National Review: ‘You Have Blood on Your Hands’: Bipartisan Senators Rip into Big Tech CEOs for Failing to Stop Child Exploitation  

Kayla Bartsch | January 31, 2024

“Senators on both sides of the aisle confronted Big Tech CEOs with evidence that their platforms facilitate the exploitation of children during a Judiciary Committee hearing Wednesday morning, and chastised them for resisting legislation designed to address the malign effects of social media.”


Senator Richard Durbin (D., Ill.), Chair of the Senate Judiciary Committee began the hearing by playing a video montage featuring parents displaying photos of children they lost to suicide due to abuse on social media and testimony from survivors of child exploitation.

Senator Lindsey Graham included in his opening statement a particularly galling account of a South Carolina boy who committed suicide after Nigerian scammers he encountered on Instagram tricked him into sending nude photographs of himself and then used the photos to extort money from him.
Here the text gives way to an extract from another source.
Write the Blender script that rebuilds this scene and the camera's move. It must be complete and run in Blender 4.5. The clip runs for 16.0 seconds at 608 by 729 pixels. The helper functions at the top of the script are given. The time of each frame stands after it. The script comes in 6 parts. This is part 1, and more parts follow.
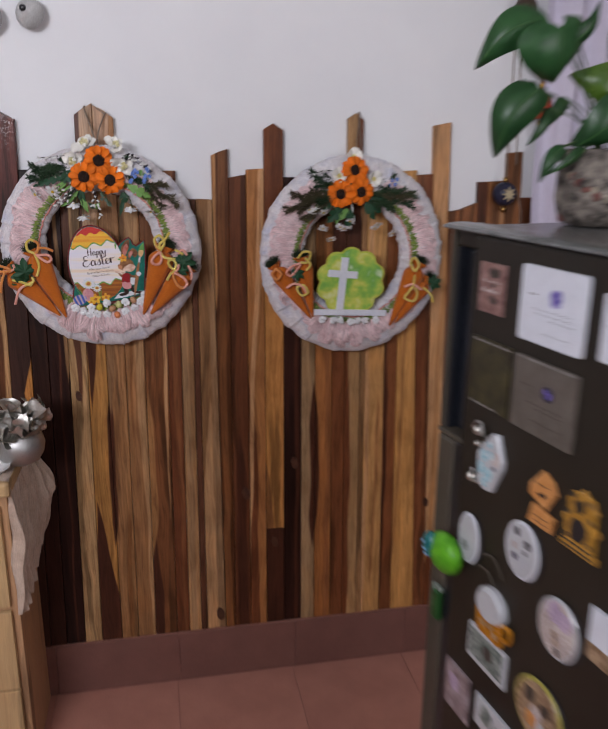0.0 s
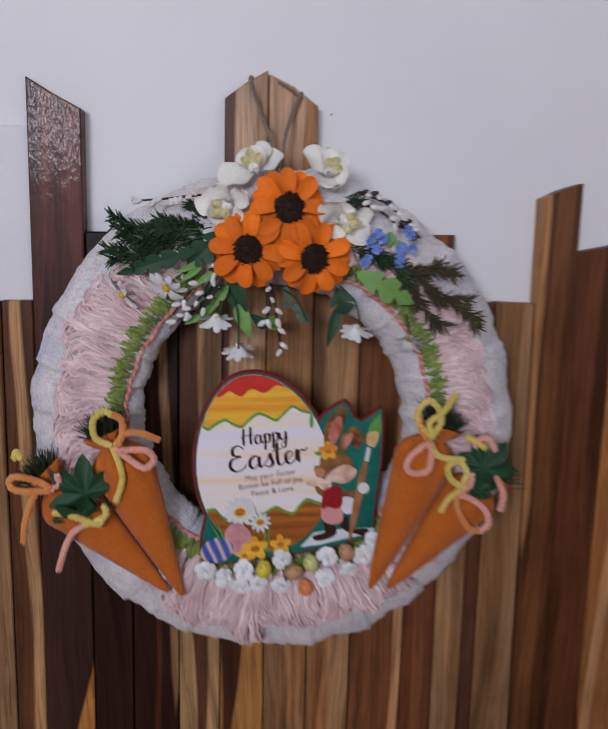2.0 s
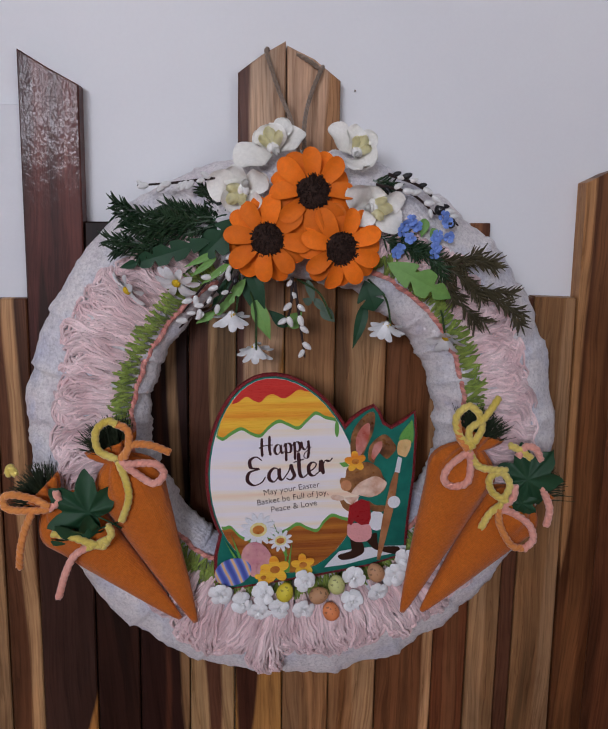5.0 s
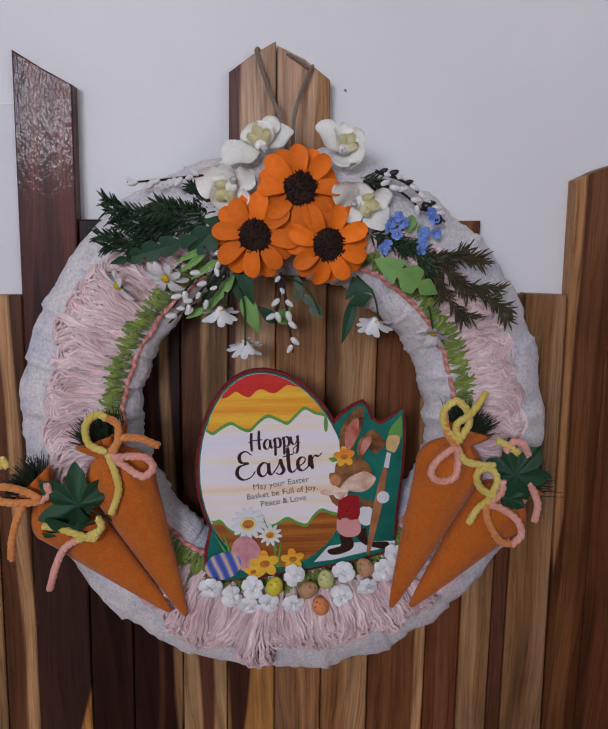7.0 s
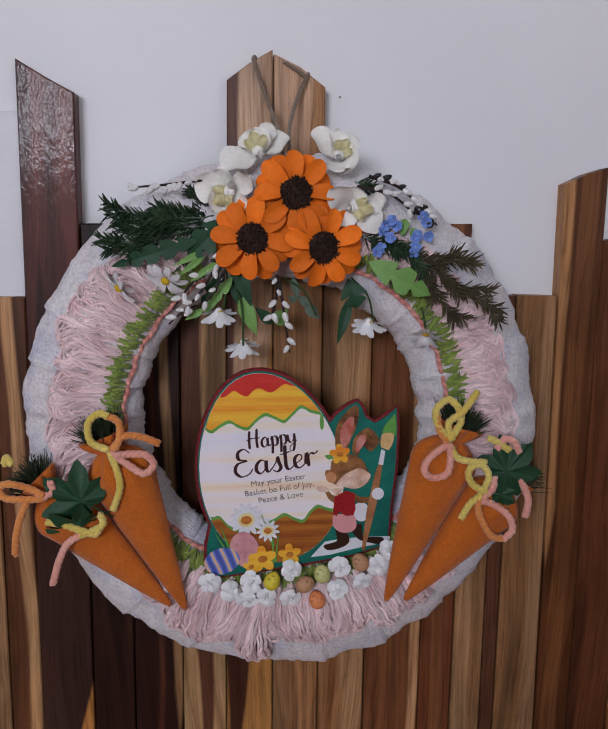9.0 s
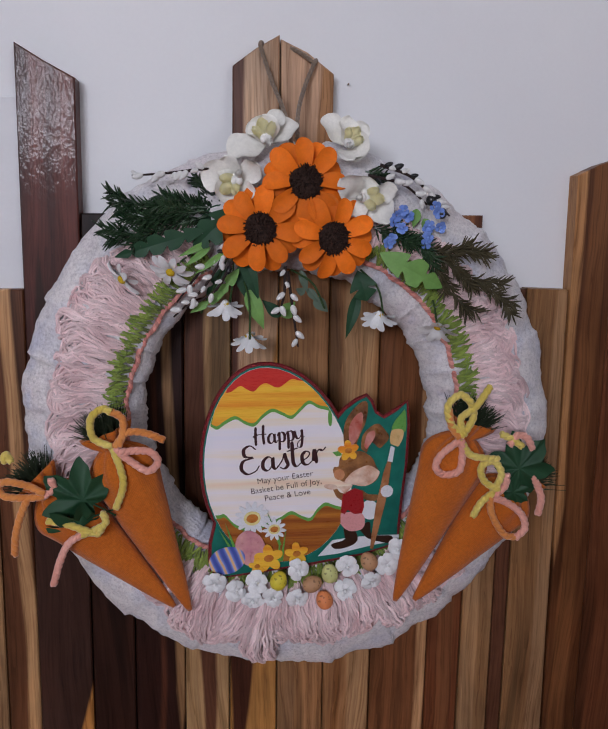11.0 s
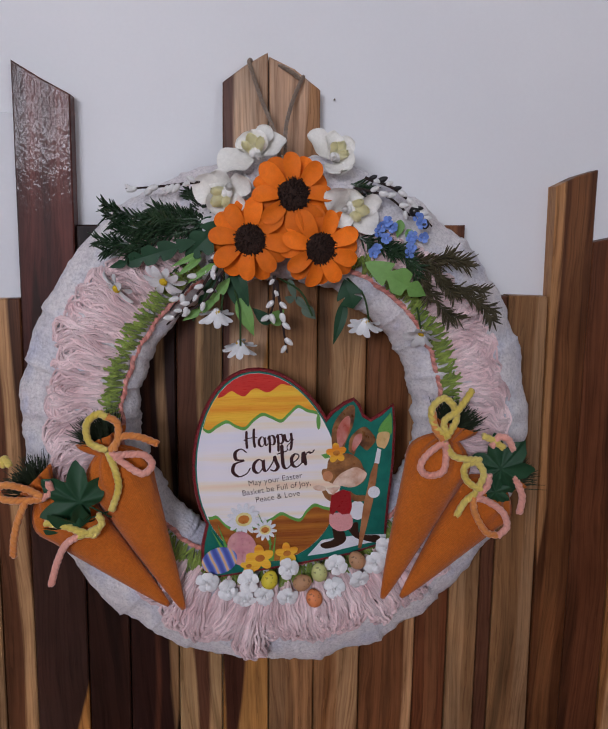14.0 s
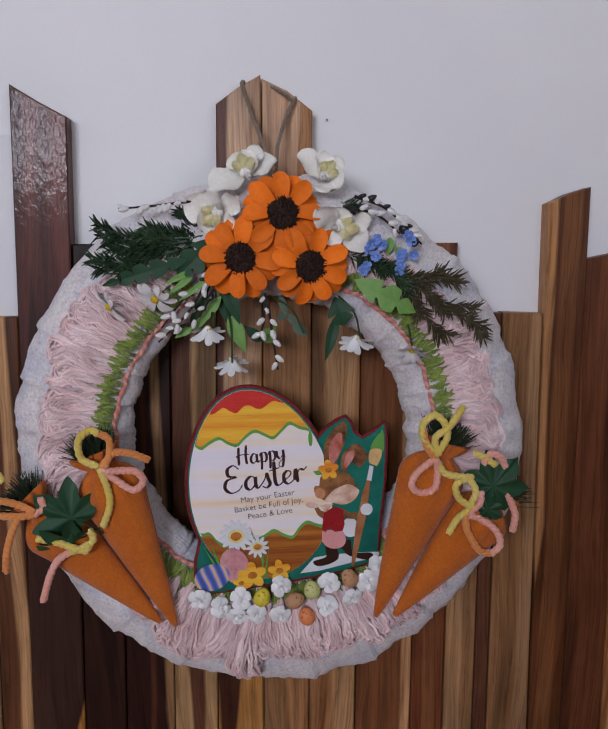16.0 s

“Graham and his colleagues repeatedly pointed out that, despite their political differences, the members of the Judiciary Committee had come together to pass five pieces of legislation designed protect children on social media — and scolded the executives for lobbying against those bills. He emphasized that the best way to address the harm caused by social media would be to reform Section 230, which provides liability protection for online platforms, to allow parents to sue the companies for harm caused to their children.”


“In response to the haranguing by lawmakers, the gathered executives touted the features of their platforms that aim to prevent child sexual exploitation, largely age-verification requirements, parental approval tools, and content-flagging tools.”

“The senators were unmoved.”

“‘How’s that going for you,’ Senator Mike Lee asked after Zuckerberg insisted that Meta platforms do not allow the posting of explicit material, prompting laughter from the audience.”